Effective workplaces could improve business productivity by as much as 3.5%, adding up to perhaps £70bn to the UK economy.

Yet only half of employees believe their workplace helps them to be more productive. Fenton-Jarvis saw her role as being a ‘super-connector’, sitting in between the core functions of HR, IT, FM and commercial real estate.

A chief workplace officer knows the right colleagues to turn to and is able to match the right people to the right opportunities, she said, adding that the position is now meaningful for the first time because so much more data is available to inform the role. This officer can develop integrated business cases and act as the interpreter between individual team/business unit needs and the infrastructure teams that deliver them.

She explained how her role had expanded over the last 18 months and her team now covers a range of functions including internal communications, leadership, culture, facilities and corporate social responsibility, ensuring ‘a strategically aligned workplace created to get the best out of our people’.

This had created an impressive range of outcomes: unprecedented levels of engagement among employees, an 18% increase in productivity, a 32% reduction in energy costs and a 21% reduction in building maintenance costs. The workplace would be free of single-use plastic by 2020.

Fenton-Jarvis described workplaces where you would know who is in the building at all times and their exact location, virtual reality could be used so that remote workers are ‘in the same space’ as office workers and a building management system uses artificial intelligence to allocate work based on employees’ skill sets, how nearby they are and the priority of the task.

Not only that, but the building itself would tell you when there was something wrong with it and would also monitor staff well-being, telling them, for example, ‘you’ve been sat down for two hours’ or ‘straighten your back’.
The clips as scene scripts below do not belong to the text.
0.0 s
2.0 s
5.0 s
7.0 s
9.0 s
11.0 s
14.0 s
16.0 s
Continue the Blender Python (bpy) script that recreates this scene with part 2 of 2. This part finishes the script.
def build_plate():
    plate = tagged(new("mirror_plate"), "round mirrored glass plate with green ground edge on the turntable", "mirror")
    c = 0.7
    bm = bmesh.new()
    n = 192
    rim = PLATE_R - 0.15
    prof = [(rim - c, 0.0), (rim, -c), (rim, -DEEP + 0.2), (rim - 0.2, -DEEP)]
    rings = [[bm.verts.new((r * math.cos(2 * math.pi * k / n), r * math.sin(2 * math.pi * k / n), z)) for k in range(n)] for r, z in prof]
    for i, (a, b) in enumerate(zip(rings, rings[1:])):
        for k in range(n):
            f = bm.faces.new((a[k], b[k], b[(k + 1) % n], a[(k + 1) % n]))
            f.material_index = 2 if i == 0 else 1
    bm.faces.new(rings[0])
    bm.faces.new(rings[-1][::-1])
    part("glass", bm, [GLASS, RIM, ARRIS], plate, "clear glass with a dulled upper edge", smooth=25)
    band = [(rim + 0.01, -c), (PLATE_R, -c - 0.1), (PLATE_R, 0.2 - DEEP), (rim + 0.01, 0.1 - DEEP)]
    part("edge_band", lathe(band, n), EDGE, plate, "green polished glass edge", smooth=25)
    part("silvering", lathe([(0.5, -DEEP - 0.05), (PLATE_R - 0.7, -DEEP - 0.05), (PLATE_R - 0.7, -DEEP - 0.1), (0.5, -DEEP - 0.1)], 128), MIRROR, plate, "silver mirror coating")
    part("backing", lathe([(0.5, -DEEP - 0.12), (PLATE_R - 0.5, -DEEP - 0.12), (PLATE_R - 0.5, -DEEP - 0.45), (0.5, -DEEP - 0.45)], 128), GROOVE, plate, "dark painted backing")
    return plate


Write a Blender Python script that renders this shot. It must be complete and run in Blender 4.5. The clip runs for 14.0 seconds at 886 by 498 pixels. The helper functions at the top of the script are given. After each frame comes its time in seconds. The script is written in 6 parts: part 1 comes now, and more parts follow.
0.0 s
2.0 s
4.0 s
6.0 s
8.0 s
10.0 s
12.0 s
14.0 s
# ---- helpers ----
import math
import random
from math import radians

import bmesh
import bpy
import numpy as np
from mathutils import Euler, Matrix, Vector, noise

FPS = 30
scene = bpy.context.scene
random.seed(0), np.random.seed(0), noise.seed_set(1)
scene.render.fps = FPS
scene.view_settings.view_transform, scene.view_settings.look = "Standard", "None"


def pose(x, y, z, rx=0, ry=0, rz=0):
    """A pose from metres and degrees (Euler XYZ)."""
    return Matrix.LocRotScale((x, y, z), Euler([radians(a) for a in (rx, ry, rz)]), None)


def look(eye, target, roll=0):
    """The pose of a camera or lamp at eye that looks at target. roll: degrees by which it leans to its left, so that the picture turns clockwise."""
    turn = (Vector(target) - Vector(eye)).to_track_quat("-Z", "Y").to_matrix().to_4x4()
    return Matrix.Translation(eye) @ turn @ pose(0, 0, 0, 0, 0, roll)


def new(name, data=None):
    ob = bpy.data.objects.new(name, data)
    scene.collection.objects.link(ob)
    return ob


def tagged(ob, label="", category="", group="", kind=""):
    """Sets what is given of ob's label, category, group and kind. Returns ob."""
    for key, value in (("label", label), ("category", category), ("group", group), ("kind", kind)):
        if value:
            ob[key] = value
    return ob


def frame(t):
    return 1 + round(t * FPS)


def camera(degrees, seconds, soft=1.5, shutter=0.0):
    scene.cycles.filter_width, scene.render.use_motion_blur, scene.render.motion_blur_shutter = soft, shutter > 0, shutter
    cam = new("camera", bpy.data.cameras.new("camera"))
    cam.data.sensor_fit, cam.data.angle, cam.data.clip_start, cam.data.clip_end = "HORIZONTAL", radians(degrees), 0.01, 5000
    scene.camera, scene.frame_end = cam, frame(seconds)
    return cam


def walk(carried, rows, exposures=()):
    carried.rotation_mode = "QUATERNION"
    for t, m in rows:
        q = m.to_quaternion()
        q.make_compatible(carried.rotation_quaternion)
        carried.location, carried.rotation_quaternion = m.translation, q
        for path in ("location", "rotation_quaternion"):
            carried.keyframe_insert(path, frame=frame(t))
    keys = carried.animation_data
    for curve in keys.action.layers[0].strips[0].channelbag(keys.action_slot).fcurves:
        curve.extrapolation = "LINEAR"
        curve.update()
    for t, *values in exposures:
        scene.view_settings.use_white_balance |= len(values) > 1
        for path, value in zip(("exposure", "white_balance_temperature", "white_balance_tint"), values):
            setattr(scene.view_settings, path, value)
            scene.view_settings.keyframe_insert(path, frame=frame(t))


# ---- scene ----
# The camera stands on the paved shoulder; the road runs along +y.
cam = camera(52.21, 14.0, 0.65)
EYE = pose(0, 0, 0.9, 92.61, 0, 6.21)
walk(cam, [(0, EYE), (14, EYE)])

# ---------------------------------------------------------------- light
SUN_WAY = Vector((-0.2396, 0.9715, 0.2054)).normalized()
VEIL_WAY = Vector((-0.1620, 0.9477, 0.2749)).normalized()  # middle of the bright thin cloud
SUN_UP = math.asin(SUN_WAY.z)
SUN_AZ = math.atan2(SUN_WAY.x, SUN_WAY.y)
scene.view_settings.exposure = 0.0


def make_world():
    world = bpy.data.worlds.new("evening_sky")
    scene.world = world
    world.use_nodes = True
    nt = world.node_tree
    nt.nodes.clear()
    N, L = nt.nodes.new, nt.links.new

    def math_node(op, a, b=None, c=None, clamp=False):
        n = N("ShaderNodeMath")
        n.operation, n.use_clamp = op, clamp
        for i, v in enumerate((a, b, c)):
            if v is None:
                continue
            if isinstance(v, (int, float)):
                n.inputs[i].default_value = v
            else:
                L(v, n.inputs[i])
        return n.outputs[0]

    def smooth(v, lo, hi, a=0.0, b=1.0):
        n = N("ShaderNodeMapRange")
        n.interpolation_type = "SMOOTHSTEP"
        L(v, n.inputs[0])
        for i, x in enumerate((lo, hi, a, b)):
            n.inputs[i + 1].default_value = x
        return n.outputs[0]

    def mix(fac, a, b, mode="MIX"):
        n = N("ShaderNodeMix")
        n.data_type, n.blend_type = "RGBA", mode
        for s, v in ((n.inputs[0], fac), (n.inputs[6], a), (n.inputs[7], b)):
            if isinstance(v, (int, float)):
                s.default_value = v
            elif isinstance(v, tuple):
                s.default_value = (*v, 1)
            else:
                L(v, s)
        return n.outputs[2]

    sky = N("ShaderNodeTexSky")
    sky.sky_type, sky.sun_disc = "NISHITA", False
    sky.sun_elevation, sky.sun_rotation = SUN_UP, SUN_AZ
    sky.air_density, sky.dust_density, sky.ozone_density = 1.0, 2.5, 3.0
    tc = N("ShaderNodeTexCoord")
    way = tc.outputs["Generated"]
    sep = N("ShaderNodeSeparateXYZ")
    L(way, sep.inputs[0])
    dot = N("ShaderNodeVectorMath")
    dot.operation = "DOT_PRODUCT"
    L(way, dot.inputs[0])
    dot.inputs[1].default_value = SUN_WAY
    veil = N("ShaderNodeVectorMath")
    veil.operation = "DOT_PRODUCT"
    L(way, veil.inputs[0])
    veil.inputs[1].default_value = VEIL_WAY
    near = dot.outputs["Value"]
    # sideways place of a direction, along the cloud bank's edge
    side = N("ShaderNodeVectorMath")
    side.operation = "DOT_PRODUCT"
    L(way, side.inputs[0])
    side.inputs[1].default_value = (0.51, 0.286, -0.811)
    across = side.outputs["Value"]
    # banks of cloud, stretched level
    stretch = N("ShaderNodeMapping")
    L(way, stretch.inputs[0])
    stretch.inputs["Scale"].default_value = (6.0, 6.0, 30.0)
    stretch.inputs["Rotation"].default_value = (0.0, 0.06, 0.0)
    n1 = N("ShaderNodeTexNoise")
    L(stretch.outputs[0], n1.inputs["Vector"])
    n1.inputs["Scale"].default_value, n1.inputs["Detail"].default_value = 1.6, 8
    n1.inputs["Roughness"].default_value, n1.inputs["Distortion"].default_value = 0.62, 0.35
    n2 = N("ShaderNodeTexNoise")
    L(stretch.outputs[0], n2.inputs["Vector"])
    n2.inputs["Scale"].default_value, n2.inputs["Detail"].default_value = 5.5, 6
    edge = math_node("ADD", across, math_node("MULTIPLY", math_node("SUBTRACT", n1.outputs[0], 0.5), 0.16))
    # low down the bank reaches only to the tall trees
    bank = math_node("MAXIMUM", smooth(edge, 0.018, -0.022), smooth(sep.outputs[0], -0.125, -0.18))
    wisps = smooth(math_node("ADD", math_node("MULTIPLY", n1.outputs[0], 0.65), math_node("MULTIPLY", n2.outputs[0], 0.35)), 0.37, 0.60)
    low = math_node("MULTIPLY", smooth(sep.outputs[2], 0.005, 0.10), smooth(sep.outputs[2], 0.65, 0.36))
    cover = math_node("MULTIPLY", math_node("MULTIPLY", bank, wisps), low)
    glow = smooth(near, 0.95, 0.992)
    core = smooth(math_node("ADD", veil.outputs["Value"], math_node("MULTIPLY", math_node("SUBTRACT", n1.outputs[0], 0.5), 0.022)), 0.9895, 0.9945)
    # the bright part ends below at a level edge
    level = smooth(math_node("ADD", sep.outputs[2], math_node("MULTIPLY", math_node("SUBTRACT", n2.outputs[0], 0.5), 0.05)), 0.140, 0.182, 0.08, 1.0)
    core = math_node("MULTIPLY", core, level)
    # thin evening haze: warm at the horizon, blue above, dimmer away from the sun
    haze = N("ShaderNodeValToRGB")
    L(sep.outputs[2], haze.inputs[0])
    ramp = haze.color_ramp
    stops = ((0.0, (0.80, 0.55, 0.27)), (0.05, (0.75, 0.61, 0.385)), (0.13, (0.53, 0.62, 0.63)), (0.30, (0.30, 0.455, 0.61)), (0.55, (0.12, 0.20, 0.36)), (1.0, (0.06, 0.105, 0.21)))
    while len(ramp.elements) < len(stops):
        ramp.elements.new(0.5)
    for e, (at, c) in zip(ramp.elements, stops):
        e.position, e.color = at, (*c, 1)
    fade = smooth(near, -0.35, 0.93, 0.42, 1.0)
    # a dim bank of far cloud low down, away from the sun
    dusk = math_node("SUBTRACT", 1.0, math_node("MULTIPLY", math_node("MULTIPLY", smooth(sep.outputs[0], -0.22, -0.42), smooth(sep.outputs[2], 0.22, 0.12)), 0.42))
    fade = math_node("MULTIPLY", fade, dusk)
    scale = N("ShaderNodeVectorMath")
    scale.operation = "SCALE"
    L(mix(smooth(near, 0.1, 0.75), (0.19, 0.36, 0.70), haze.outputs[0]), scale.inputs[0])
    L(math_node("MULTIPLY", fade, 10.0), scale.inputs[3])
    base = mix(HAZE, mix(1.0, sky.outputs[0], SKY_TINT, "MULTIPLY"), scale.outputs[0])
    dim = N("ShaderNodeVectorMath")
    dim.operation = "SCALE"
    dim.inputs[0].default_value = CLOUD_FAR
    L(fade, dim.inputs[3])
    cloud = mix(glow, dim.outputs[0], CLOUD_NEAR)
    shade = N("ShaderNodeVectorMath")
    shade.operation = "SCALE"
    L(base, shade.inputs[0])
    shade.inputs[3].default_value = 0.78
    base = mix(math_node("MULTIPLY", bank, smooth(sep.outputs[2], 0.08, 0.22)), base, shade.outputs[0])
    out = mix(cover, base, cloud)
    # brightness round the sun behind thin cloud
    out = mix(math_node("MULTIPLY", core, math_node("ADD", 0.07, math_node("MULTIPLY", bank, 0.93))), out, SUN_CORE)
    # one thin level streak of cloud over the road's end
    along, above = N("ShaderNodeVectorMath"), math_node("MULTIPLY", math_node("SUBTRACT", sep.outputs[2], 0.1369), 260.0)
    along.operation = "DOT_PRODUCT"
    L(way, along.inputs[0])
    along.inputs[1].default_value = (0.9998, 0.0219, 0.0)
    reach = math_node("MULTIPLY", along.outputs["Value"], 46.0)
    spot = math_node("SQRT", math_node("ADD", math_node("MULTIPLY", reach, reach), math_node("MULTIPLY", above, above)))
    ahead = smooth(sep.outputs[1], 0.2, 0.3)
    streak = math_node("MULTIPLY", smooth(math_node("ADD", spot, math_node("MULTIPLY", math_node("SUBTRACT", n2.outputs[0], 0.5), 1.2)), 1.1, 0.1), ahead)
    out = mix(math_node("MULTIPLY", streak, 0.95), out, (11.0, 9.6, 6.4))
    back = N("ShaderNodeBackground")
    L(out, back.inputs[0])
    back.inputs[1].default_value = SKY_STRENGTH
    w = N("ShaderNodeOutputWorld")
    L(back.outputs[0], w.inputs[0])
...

In this vision of the future - perhaps the quite near future, robots would carry out automated tasks that require no creativity or empathy and, because personnel were measured on their outputs rather than their time at work, there would be unlimited holidays.

That was the optimistic vision brought to life by the world’s first chief workplace officer as the conference drew to a close. The thoughts of the participants could be easily imagined: Wow! What’s not to like?